### Exercise description
Pull every line containing "this" from the entries.

3D scene code data:
________
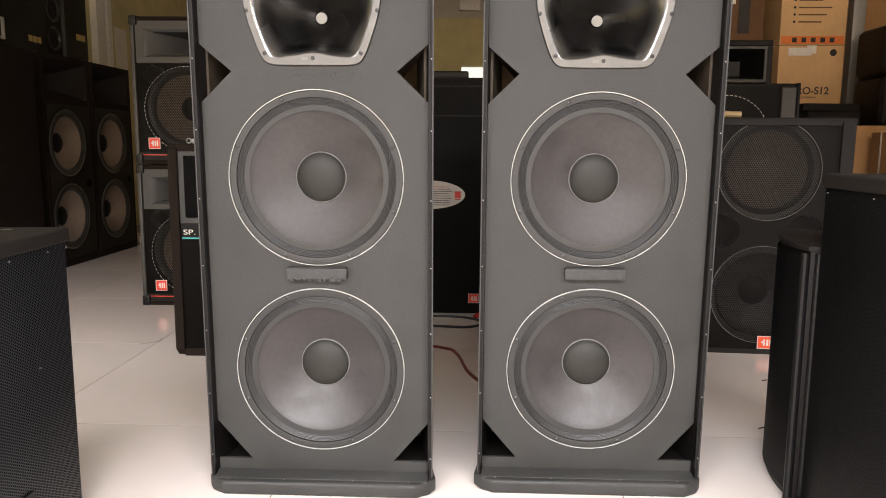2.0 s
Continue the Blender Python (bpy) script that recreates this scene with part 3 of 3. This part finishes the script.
def twin_sub(m):
    w, h, d = 0.6, 0.912, 0.55
    t = thing("loudspeaker", m, "large black two-woofer bass cabinet behind a punched grille", "loudspeaker")
    parts("panel", (bx(-w / 2, -w / 2 + 0.02, 0, d, 0, h, 0.005, 2), bx(w / 2 - 0.02, w / 2, 0, d, 0, h, 0.005, 2), bx(-w / 2 + 0.018, w / 2 - 0.018, 0, d, 0, 0.02), bx(-w / 2 + 0.018, w / 2 - 0.018, 0.0, d, h - 0.02, h, 0.004, 1),
                           bx(-w / 2 + 0.018, w / 2 - 0.018, 0.14, d, 0.018, h - 0.018)), CAP, t)
    part("baffle", plate([(-w / 2 + 0.02, 0.02), (w / 2 - 0.02, 0.02), (w / 2 - 0.02, h - 0.02), (-w / 2 + 0.02, h - 0.02)], [circle(0, 0.715, 0.186), circle(0, 0.235, 0.186), circle(-0.155, 0.478, 0.066), circle(0.155, 0.478, 0.066)], 0.03, 0.045), BLACK, t)
    for cz in (0.715, 0.235):
        small_woofer(t, 0, cz, 0.19, 0.03, PALECONE if cz > 0.5 else CONE)
        part("rim_line", lathe([(0.1888, 0.0042), (0.1894, 0.0028), (0.1906, 0.0028), (0.1912, 0.0042)], 80, 0, cz), STUD, t, "dull ring round the woofer")
    for cx in (-0.155, 0.155):
        part("port", lathe([(0.068, 0.029), (0.066, 0.026), (0.062, 0.12)], 40, cx, 0.478), PLASTIC, t)
    part("grille", bx(-w / 2 + 0.006, w / 2 - 0.006, 0.005, 0.008, 0.012, h - 0.012), MESH, t, "black punched steel grille")
    parts("grille_edge", (bx(w / 2 - 0.05, w / 2 - 0.004, -0.001, 0.006, 0.01, h - 0.008, 0.002, 1), bx(-w / 2 + 0.004, w / 2 - 0.052, -0.001, 0.006, h - 0.03, h - 0.008, 0.002, 1)), BLACK, t)
    red_badge(t, 0.03, 0.004, 0.047, 0.066, 0.05, ORANGERED)
    return t


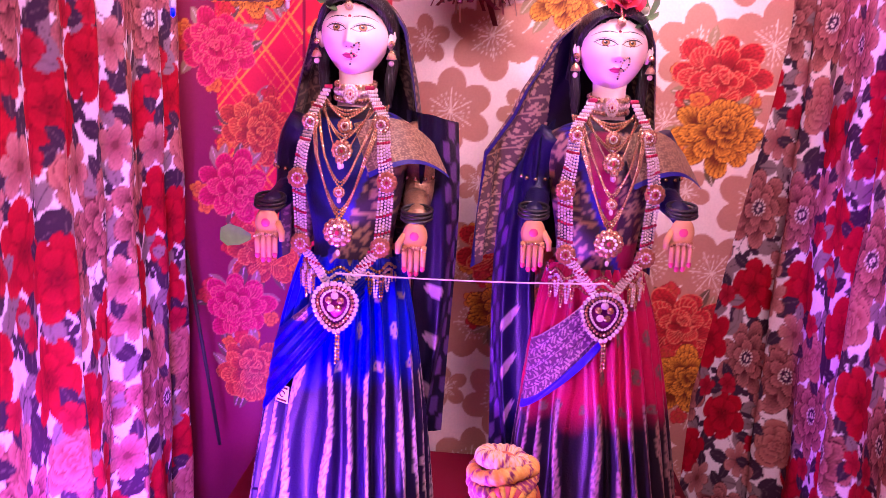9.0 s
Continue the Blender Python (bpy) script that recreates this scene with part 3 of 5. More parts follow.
________
### Full output
Continue the Blender Python (bpy) script that recreates this scene with part 3 of 3. This part finishes the script.
Continue the Blender Python (bpy) script that recreates this scene with part 3 of 5. More parts follow.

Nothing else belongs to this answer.